Ok, let’s showcase it. You are not wrong, but there is an important difference.

As you can see, the cursor does not hover the file. And the whole cursor is in the space that is required by filename-label. So this is probably the space that will not be removed with the new outline, because there is only one outline while previously there were two.
And of course, one pixel to the left and I hit the invisible hitbox you spoke about. This is nearly aligned with folder icon size. That’s why it worked so good previously.

So…

Is this correct?

I like the ability to drag on top of another file, I think macos does this too but I haven’t used my mac in a looong time. (I instead use one of the crappiest tuxedo laptops now, which is technically a huge downgrade, but software better and it’s good enough)

My “newer” section is probably wrong now according to @Marata‘s screenshot, how does it handle the text?

Sorry @ben2talk, now you are exaggerating: The PET was not 16 but only 8 bits. Great machines though. Had much fun with them, at school and at work in the first years.
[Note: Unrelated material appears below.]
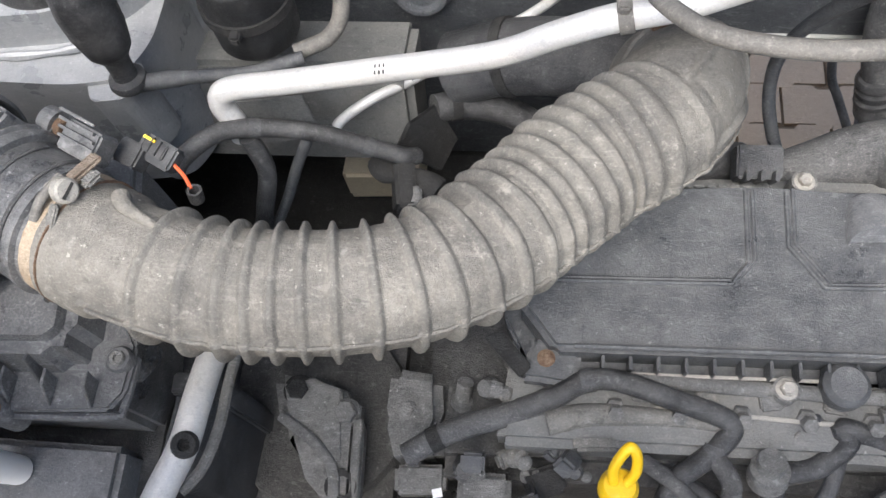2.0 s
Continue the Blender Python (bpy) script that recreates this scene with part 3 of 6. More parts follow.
part("groove_ridge", sweep([mm @ Vector((0.0502 * math.cos(a), 0.0502 * math.sin(a), 0.046)) for a in [radians(d) for d in range(30, 160, 10)]], 0.0019, 6, 3), black_plastic, maf)
part("rim_notch", box(mm @ Vector((-0.046, -0.028, 0.054)), (0.012, 0.008, 0.012), (0, 0, -26), 0.002), maf_plastic, maf)
part("flange_block", box(mm @ Vector((0.036, 0.044, -0.022)), (0.034, 0.022, 0.018), (0, 0, -26), 0.003), maf_plastic, maf)
for at, out in (((-0.166, 0.303, 1.184), (0.3, 0.85, 0.2)), ((-0.211, 0.189, 1.158), (-0.3, -0.85, -0.2))):
    ear = part("ear", merge(lathe([(0.012, -0.006), (0.012, 0.006), (0, 0.006)], aim(at, MAF_AX), 20), box(Vector(at) - Vector(out).normalized() * 0.01, (0.012, 0.02, 0.02), (0, 0, -25))), maf_plastic, maf)
    torxbolt("screw", Vector(at) + MAF_AX * 0.006, MAF_AX, 0.008, rust, ear, "rusty screw")
for deg, h in ((140, 0.022), (125, 0.040)):
    a = radians(deg)
    part("arrow_mark", sweep([mm @ Vector((0.0504 * math.cos(a + d), 0.0504 * math.sin(a + d), h + e)) for d, e in ((0.0, 0.008), (0.0, 0.0), (0.10, 0.002), (0.0, 0.008))], 0.0010, 5, 1), black_plastic, maf)
part("tube_rib", sweep([mm @ Vector((-0.0455, -0.022, 0.006)), mm @ Vector((-0.0455, -0.022, 0.05))], 0.002, 6, 2), maf_plastic, maf)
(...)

Not exaggerating, but yes, I remember it was the 6502 chip, so it would be 8-bit… just confused. 16 bit was later with my Amiga (6800 processor). It’s all a bit fuzzy now… I was busier grappling with large books with circuit diagrams for huge circuit boards - just one radio receiver would have at least 8 or 9 separate boards, and there were some newer digital RADARS there which had 16 separate boards, at least a half metre square, just to handle the rotation of the antenna.